▶ REQUIRED TASK:
Only the lines from the one containing "# ---- helpers" down to the one containing "of a camera", inclusive, are to be quoted exactly.

▶ INPUT DATA:
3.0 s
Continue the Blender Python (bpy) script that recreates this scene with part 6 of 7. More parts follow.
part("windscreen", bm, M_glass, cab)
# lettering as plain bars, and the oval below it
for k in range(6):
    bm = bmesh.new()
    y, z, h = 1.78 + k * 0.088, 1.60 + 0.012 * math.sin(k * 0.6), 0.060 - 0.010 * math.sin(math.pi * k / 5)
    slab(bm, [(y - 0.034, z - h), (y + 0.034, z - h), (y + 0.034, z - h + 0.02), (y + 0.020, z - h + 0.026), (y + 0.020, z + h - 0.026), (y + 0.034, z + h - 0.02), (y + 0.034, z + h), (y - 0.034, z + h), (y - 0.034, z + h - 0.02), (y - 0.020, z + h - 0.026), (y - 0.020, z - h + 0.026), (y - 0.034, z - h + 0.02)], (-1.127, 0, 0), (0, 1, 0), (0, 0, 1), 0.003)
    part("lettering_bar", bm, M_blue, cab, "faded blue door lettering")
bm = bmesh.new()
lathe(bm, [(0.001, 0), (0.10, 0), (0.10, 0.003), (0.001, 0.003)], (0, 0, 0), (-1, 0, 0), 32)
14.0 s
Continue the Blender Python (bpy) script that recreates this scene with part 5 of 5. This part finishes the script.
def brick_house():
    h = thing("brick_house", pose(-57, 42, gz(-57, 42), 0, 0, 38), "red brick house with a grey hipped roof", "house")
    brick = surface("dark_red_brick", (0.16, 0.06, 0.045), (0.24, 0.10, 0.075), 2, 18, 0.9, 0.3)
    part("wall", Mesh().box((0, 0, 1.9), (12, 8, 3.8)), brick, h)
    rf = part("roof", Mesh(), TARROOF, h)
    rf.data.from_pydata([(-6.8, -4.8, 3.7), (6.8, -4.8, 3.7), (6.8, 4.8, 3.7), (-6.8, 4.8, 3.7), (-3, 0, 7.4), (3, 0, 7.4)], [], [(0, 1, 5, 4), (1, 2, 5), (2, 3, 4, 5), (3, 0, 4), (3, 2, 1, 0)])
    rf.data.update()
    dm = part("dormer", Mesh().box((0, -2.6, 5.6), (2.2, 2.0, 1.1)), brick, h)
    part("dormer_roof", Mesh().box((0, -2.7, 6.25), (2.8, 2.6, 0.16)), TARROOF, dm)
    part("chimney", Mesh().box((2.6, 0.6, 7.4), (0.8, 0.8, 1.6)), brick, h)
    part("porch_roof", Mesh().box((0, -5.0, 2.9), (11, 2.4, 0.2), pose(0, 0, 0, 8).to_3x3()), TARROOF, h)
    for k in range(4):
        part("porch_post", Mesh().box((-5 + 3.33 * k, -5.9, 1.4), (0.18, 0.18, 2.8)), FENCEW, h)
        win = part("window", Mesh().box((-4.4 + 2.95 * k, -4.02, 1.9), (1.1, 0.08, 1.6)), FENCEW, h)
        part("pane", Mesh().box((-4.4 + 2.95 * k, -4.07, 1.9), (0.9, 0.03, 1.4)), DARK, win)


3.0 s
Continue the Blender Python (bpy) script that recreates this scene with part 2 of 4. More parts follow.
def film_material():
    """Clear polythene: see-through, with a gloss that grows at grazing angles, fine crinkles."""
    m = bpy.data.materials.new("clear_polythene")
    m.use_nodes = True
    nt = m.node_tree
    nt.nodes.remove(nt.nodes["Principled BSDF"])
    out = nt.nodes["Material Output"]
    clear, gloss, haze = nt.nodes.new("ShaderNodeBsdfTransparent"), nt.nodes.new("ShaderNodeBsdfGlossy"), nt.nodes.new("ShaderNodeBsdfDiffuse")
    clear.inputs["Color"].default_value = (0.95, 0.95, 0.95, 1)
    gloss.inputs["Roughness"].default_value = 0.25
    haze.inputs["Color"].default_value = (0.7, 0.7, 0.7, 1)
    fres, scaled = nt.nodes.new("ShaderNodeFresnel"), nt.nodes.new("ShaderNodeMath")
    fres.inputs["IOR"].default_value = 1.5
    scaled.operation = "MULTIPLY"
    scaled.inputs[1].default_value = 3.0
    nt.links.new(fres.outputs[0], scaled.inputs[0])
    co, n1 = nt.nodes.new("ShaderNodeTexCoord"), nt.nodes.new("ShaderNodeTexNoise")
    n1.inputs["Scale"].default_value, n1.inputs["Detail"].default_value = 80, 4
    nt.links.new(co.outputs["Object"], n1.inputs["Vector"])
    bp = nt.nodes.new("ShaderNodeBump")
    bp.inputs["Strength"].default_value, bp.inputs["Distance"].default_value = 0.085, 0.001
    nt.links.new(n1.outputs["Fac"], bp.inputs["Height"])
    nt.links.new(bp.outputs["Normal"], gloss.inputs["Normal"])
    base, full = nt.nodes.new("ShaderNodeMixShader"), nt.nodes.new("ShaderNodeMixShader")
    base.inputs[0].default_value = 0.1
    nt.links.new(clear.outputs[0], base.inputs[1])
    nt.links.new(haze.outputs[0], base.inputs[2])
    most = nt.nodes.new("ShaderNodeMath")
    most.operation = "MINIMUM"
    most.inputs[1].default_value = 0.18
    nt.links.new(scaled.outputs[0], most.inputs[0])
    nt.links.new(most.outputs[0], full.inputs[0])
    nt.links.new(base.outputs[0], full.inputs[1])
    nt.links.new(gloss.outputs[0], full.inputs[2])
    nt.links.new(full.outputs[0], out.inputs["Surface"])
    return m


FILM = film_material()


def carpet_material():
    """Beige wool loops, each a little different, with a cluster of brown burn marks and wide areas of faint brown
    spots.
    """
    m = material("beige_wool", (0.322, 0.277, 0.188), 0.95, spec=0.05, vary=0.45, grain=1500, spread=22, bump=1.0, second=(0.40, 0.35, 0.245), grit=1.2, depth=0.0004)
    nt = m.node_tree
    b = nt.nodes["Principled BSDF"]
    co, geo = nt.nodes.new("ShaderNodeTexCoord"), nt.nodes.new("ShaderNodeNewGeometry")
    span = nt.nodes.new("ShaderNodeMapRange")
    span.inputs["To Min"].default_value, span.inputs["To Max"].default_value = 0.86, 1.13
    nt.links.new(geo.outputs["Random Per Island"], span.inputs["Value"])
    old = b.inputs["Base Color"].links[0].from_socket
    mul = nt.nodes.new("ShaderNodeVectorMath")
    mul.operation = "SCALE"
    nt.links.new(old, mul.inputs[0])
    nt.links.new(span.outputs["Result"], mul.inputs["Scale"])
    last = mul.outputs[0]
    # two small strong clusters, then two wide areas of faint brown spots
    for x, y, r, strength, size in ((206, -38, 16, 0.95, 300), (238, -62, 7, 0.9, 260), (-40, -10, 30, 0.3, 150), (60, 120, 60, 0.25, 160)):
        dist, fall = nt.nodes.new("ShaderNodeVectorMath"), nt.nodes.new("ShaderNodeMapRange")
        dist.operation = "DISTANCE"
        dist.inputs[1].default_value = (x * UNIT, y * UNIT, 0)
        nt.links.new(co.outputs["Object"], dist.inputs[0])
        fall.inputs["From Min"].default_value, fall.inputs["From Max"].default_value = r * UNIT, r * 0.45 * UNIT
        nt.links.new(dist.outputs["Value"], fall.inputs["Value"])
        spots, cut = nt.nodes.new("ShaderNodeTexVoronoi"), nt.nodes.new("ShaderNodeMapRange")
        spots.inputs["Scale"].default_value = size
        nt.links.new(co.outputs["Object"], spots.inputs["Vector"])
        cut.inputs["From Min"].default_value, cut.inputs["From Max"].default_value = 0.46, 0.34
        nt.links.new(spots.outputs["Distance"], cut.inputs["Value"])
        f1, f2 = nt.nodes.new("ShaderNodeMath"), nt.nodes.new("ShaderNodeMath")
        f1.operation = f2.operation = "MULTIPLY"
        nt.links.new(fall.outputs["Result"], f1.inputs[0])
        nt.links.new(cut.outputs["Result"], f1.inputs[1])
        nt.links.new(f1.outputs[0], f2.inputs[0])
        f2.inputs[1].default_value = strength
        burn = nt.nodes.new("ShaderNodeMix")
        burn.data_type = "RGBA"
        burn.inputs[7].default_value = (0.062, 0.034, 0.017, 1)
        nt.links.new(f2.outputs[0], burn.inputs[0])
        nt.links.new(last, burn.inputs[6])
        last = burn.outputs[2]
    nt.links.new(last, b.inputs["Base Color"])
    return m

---

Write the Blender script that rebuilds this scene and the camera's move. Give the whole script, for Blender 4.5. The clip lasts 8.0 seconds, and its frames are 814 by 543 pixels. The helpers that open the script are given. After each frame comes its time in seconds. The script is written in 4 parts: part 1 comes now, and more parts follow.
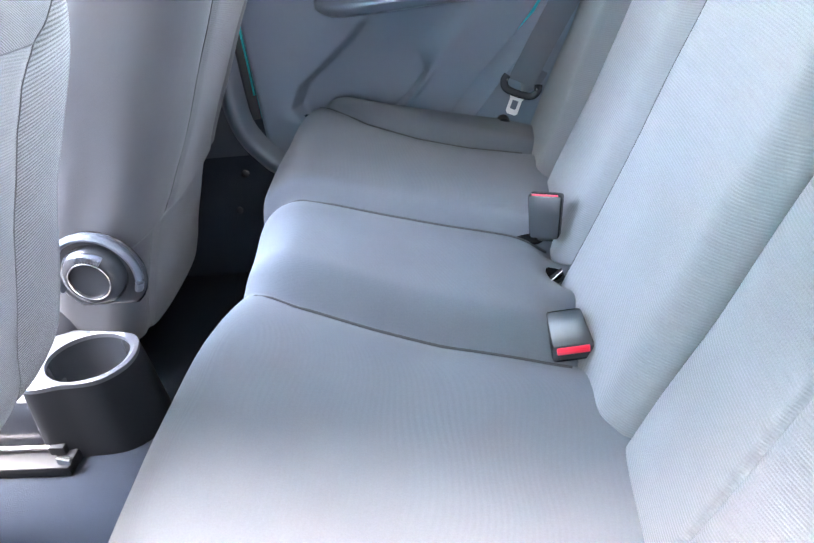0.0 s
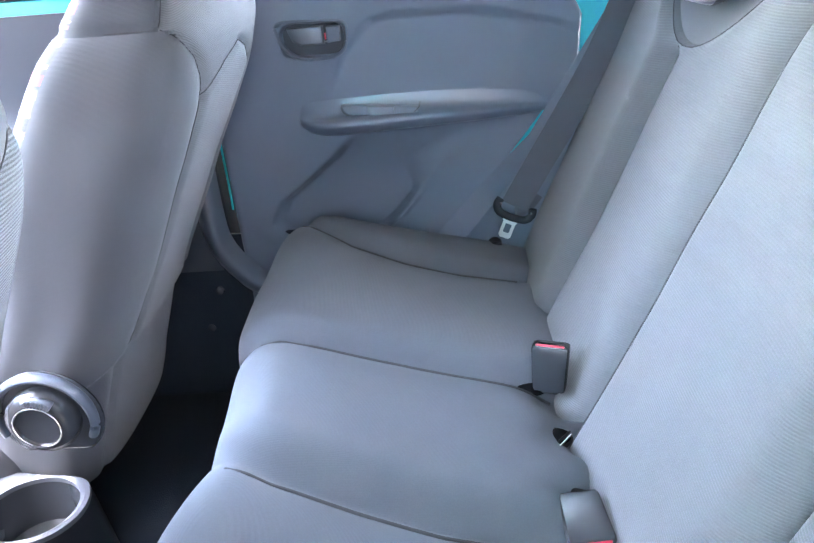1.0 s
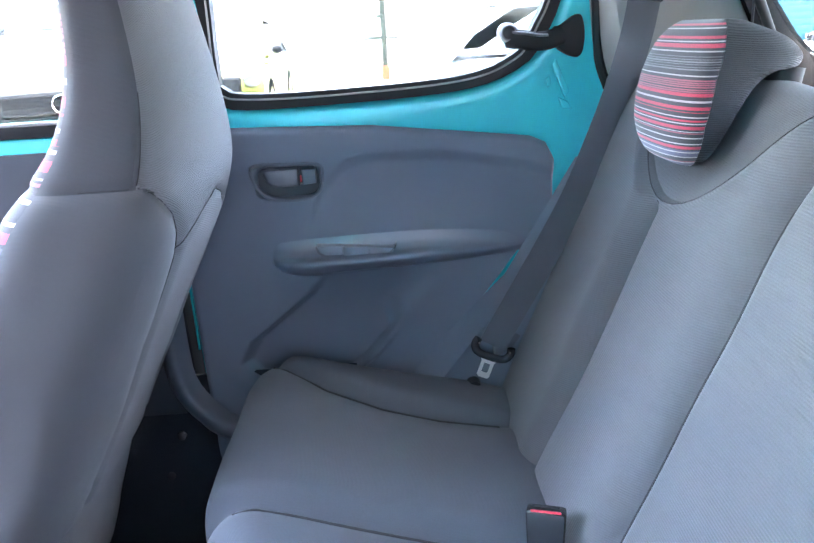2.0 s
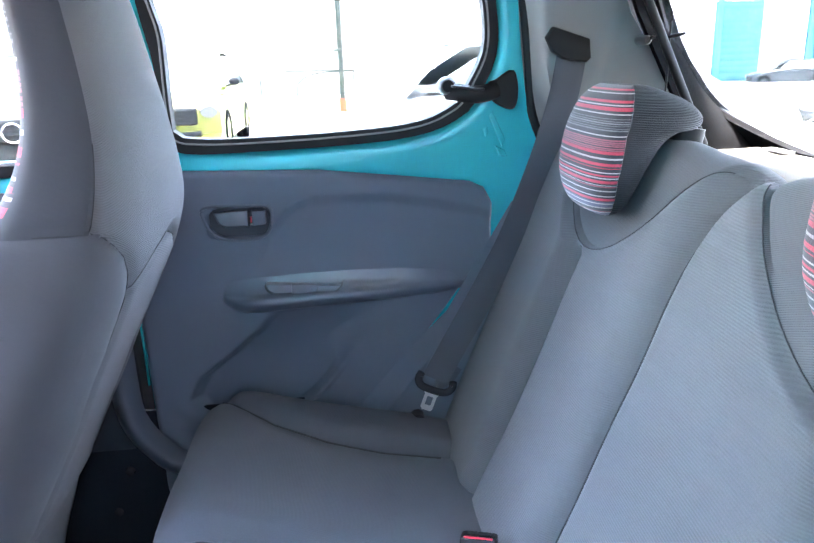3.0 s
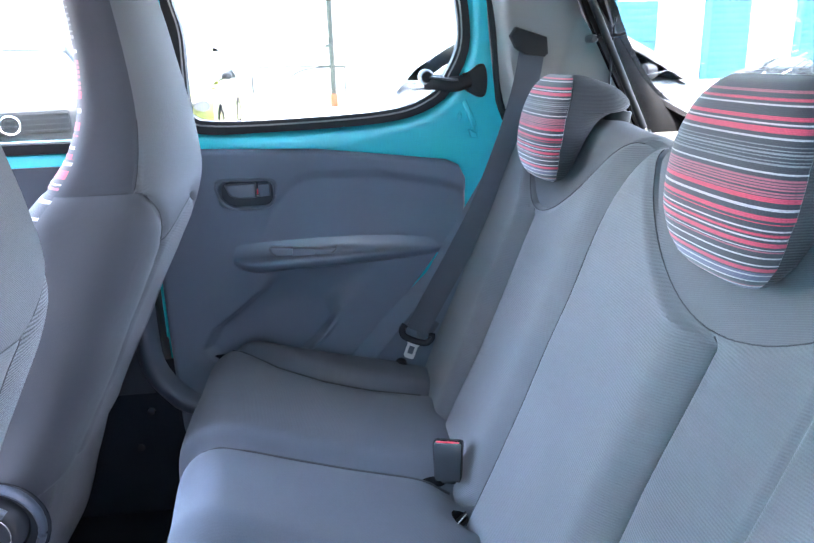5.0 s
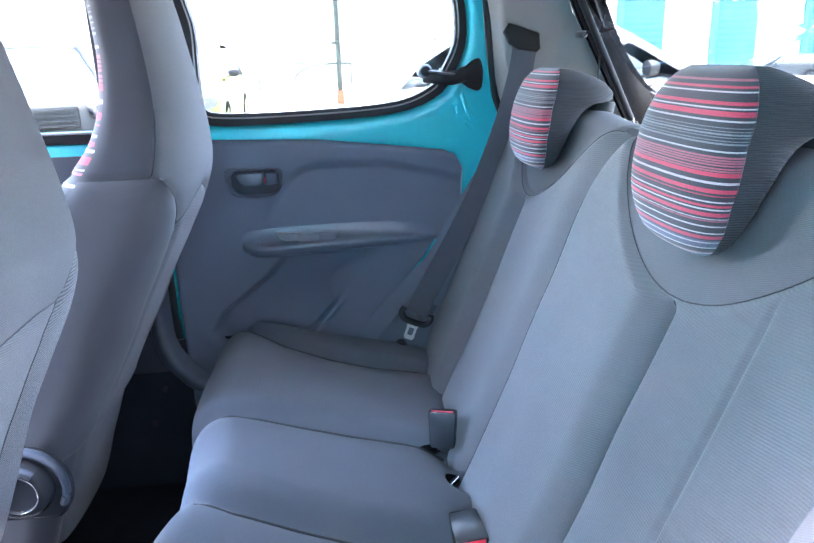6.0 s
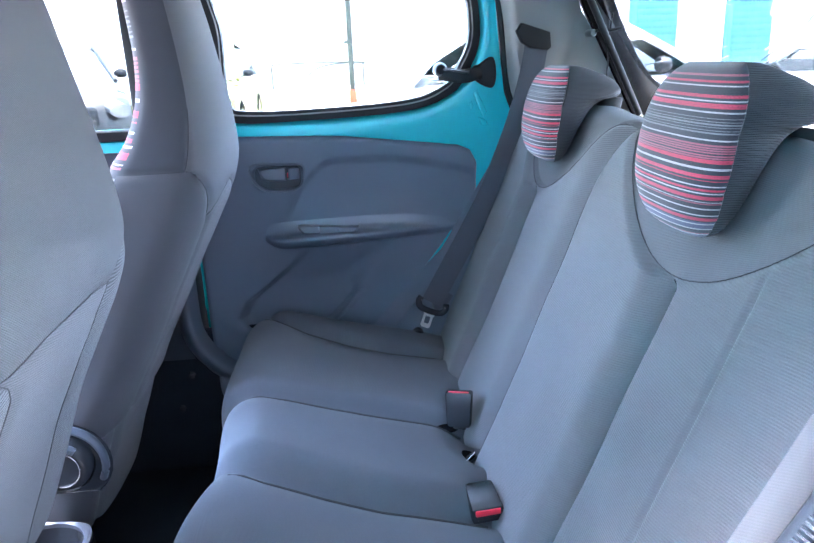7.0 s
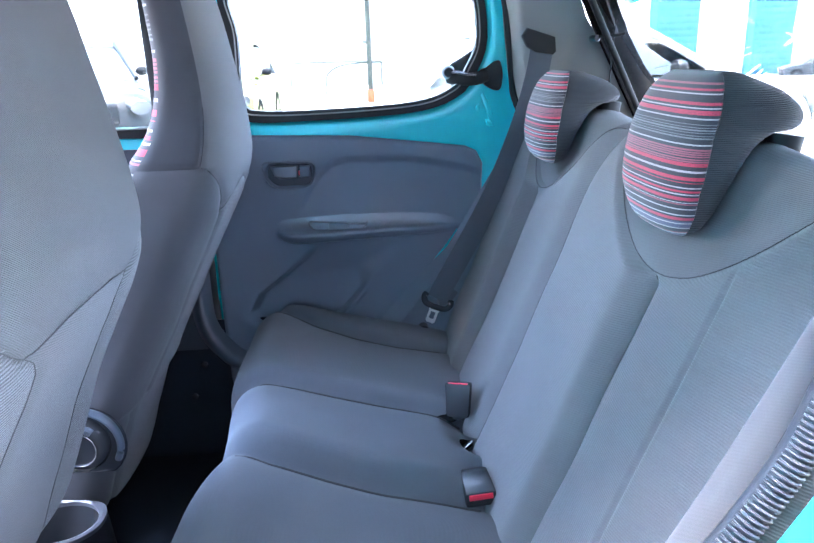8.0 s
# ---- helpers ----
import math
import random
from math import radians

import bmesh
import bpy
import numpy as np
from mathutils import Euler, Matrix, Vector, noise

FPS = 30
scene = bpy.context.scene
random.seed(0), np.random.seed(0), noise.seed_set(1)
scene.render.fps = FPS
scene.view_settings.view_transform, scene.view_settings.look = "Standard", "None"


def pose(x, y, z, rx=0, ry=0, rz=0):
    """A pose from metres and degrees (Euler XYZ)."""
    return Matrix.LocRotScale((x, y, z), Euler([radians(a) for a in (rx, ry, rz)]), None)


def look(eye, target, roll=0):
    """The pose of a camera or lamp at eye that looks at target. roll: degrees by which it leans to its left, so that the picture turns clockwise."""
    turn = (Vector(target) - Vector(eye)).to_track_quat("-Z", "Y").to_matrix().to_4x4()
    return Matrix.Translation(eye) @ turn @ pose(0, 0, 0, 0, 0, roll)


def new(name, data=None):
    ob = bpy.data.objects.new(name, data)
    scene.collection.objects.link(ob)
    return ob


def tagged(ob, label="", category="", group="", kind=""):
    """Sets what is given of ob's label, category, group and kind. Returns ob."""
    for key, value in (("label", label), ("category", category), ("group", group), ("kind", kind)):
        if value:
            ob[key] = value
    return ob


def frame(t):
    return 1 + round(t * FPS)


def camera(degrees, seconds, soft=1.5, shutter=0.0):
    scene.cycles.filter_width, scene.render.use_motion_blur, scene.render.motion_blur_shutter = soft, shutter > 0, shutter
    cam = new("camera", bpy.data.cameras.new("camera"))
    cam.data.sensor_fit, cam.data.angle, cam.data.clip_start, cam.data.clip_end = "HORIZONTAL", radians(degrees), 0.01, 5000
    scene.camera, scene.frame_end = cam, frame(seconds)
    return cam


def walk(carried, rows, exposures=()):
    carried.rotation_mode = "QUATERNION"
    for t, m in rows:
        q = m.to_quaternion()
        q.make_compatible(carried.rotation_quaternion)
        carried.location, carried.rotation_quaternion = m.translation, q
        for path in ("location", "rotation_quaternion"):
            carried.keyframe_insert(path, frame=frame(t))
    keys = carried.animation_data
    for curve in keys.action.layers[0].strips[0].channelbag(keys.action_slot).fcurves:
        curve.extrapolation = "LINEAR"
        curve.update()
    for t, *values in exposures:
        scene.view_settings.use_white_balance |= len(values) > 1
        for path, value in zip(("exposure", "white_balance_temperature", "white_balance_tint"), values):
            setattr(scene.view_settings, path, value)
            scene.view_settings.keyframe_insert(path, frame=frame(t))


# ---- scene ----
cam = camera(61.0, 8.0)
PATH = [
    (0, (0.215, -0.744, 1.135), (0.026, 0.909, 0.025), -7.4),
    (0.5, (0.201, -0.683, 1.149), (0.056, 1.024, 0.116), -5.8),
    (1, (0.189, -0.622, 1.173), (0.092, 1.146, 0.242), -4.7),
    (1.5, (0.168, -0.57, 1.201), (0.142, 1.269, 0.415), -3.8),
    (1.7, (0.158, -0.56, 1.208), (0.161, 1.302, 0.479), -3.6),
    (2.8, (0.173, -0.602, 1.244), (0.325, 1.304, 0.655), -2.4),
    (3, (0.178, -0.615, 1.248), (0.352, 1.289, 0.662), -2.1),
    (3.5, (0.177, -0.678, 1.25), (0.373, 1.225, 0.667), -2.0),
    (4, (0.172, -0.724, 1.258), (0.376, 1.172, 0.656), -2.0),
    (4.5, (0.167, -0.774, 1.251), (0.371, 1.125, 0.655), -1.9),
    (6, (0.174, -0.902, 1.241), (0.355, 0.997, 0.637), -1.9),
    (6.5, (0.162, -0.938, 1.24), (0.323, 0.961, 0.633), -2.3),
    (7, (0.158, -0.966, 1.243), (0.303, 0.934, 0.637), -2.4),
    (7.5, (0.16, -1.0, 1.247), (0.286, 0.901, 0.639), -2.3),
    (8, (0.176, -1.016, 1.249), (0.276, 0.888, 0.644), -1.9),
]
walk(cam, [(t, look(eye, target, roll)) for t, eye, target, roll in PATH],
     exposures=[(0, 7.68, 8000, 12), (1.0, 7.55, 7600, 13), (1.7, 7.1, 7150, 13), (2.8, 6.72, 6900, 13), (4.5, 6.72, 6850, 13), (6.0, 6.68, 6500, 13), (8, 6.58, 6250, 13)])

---

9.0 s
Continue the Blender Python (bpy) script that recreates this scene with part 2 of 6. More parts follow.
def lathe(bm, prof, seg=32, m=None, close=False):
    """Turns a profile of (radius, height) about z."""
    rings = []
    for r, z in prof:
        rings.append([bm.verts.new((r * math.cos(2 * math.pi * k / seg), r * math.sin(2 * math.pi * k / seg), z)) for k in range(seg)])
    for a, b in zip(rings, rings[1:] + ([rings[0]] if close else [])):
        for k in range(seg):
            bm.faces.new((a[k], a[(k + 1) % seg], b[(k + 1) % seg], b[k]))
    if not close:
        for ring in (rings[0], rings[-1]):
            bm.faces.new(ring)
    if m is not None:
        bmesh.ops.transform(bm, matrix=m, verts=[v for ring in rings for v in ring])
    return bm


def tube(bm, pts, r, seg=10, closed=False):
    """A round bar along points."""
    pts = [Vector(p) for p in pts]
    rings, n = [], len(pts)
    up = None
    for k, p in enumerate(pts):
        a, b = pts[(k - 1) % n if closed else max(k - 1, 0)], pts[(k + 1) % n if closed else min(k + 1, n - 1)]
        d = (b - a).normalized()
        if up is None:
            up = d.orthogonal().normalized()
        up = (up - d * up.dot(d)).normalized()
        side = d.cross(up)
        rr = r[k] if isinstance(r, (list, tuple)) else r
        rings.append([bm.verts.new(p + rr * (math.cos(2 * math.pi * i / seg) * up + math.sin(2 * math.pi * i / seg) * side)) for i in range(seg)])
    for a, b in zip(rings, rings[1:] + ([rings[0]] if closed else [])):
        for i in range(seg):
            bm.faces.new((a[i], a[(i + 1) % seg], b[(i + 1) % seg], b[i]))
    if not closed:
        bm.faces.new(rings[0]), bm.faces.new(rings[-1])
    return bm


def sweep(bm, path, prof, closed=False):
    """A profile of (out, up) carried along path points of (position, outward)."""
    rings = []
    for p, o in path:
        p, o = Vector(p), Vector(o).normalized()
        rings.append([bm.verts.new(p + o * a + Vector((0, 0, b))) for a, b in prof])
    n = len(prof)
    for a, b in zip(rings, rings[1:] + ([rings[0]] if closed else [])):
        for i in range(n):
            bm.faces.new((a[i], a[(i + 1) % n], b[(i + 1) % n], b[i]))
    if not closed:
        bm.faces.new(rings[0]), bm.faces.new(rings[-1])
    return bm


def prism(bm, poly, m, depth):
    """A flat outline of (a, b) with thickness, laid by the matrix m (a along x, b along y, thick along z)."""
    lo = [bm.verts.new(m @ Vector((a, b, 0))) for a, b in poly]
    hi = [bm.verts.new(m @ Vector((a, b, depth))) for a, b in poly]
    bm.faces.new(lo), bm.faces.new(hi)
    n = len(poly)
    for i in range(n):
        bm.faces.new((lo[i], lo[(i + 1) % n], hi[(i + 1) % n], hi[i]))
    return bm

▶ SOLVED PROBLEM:
# ---- helpers ----
import math
import random
from math import radians

import bmesh
import bpy
import numpy as np
from mathutils import Euler, Matrix, Vector, noise

FPS = 30
scene = bpy.context.scene
random.seed(0), np.random.seed(0), noise.seed_set(1)
scene.render.fps = FPS
scene.view_settings.view_transform, scene.view_settings.look = "Standard", "None"


def pose(x, y, z, rx=0, ry=0, rz=0):
    """A pose from metres and degrees (Euler XYZ)."""
    return Matrix.LocRotScale((x, y, z), Euler([radians(a) for a in (rx, ry, rz)]), None)


def look(eye, target, roll=0):
    """The pose of a camera or lamp at eye that looks at target. roll: degrees by which it leans to its left, so that the picture turns clockwise."""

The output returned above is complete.